OSU Logo Most of us are familiar with the term carcinogens, they are a set of agents directly responsible for the development of cancer. This study by scientists at the Oregon State University has shed light on the effect fetal exposure to carcinogens may have at a later stage of life.

The experts revealed how harmful damage at a fetal stage could eventually lead to cancer due to epigenetic alterations in cells. In the research, mice were exposed to 4 distinct doses of a specific carcinogen present in air pollutants or other combustive substances.

Therefore, they apparently encountered about three folds the level of ovarian cancer experienced by middle-aged rodents. Also, around 80% of the mice apparently developed lung cancer while some of them had significant smaller testes, something not observed anytime before.

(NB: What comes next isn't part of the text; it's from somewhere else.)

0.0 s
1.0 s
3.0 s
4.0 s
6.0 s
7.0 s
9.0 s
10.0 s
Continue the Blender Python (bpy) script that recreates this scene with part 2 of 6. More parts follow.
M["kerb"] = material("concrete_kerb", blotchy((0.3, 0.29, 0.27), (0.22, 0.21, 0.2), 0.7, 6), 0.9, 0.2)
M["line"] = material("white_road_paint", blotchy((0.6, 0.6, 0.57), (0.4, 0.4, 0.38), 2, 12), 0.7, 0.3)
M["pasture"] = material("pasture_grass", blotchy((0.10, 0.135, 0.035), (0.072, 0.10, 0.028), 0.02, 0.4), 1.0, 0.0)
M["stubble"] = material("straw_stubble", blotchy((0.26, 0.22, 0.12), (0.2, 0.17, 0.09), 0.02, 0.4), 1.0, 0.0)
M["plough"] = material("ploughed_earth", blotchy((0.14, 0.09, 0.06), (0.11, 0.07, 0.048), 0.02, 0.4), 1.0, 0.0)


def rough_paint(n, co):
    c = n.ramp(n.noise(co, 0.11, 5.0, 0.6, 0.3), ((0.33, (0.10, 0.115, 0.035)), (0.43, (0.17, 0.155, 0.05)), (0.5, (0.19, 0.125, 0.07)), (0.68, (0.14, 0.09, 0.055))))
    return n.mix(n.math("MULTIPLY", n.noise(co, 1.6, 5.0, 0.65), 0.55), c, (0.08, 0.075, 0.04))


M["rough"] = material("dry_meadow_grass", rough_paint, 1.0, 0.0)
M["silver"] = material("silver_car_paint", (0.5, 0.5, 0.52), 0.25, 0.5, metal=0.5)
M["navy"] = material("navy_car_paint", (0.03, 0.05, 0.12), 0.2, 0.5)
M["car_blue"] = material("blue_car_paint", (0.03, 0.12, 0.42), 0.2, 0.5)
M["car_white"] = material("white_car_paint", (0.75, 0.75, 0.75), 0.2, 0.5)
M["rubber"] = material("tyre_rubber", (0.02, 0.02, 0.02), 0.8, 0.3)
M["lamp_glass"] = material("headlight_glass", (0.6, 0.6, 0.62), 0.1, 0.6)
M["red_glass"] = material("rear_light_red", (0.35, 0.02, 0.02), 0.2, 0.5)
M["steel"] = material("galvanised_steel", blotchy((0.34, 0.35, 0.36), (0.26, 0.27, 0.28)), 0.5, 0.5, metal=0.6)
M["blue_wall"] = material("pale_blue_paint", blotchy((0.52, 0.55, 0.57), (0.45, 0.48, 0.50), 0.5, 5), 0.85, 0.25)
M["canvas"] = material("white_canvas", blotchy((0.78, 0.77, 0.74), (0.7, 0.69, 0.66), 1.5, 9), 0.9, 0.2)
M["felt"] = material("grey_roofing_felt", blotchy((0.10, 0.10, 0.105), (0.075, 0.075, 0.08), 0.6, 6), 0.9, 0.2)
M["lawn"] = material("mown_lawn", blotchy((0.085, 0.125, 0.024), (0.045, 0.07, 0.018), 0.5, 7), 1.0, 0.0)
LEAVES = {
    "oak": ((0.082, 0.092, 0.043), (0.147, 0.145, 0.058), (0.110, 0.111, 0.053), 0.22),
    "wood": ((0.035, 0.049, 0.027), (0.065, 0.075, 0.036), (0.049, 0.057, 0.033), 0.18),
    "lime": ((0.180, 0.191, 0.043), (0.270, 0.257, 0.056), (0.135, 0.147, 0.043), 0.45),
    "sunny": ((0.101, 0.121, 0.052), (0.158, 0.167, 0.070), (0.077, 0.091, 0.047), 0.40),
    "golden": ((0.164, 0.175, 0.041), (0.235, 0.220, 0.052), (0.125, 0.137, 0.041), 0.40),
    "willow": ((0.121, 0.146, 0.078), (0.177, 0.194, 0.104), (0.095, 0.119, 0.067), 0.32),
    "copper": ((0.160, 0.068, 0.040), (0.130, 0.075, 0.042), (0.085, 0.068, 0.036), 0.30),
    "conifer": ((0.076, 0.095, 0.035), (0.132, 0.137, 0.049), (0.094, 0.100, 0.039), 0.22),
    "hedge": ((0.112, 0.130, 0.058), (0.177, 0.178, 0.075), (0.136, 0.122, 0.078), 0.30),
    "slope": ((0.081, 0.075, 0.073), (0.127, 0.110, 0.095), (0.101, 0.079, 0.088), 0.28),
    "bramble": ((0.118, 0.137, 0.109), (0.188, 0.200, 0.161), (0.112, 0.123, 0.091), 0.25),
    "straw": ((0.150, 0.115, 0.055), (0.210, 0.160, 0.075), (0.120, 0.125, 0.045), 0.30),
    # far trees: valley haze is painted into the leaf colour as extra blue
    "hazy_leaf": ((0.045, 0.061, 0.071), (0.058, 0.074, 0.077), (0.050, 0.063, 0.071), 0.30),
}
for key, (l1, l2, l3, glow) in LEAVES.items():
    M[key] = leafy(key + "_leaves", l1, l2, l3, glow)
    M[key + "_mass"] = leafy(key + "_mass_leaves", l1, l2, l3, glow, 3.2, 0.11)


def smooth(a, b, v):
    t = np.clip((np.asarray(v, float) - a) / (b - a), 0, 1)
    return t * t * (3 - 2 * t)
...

“There’s still a lot of uncertainty about how the fetus responds to carcinogens and at what points in time it is most vulnerable. We know it’s far more sensitive than adults for several reasons, including faster cell division and the lack of protective detoxifying enzymes. But it’s interesting that the timing of fetal exposure makes such a difference in which organs are targeted. These results were somewhat surprising,” commented David Williams, a professor of environmental and molecular toxicology at OSU.

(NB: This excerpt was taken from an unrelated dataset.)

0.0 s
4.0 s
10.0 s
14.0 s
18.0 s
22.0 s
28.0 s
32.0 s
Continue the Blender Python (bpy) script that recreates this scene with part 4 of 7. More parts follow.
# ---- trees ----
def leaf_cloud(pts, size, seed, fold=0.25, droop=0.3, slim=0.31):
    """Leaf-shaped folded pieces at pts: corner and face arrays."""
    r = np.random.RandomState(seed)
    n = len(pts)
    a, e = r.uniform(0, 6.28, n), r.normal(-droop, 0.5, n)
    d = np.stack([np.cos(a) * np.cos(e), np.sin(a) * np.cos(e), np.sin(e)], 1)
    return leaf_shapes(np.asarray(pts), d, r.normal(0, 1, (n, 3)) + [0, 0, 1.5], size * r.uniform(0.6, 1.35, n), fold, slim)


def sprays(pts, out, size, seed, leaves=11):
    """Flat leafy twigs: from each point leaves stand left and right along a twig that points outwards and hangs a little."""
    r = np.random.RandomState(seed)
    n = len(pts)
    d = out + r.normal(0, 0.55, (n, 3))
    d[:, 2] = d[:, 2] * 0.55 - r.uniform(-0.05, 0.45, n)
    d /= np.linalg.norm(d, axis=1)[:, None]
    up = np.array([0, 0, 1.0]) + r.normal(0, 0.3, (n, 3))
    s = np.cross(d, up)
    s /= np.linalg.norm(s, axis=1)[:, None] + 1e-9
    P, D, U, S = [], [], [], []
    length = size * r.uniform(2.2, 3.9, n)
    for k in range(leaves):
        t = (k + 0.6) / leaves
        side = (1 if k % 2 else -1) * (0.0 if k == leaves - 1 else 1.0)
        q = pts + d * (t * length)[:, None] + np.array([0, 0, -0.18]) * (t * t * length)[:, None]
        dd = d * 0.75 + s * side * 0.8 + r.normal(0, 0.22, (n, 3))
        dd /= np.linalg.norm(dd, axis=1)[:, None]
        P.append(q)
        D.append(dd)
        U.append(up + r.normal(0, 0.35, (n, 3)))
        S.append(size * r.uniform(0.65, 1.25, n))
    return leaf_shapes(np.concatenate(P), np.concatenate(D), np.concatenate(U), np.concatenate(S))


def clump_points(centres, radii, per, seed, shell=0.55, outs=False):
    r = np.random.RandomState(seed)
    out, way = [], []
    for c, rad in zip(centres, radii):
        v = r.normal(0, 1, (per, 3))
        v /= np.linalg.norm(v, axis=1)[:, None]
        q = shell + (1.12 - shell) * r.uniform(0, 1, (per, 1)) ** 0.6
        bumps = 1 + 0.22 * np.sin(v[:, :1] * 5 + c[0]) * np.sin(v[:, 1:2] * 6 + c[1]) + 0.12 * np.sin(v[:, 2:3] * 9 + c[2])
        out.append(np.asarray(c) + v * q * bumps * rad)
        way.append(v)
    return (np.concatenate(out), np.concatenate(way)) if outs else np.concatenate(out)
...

The subject mice faced exposure to high levels of polycyclic aromatic hydrocarbon (PAH) which supposedly reached their fetuses. The amount of the carcinogen reaching the fetus was almost 10% of the proportions seen in the mother.

Scientists are probing further into PAH to gauge the level of damage it can cause to human beings. The animal prototypes seemed to develop cancers such as leukemia and lymphoma through exposure to carcinogens like PAH.

Many analyses have also shown how pregnant women exposed to smoke may put the fetus at risk for developing cancer. The study is published in the journal, Cancer Letters.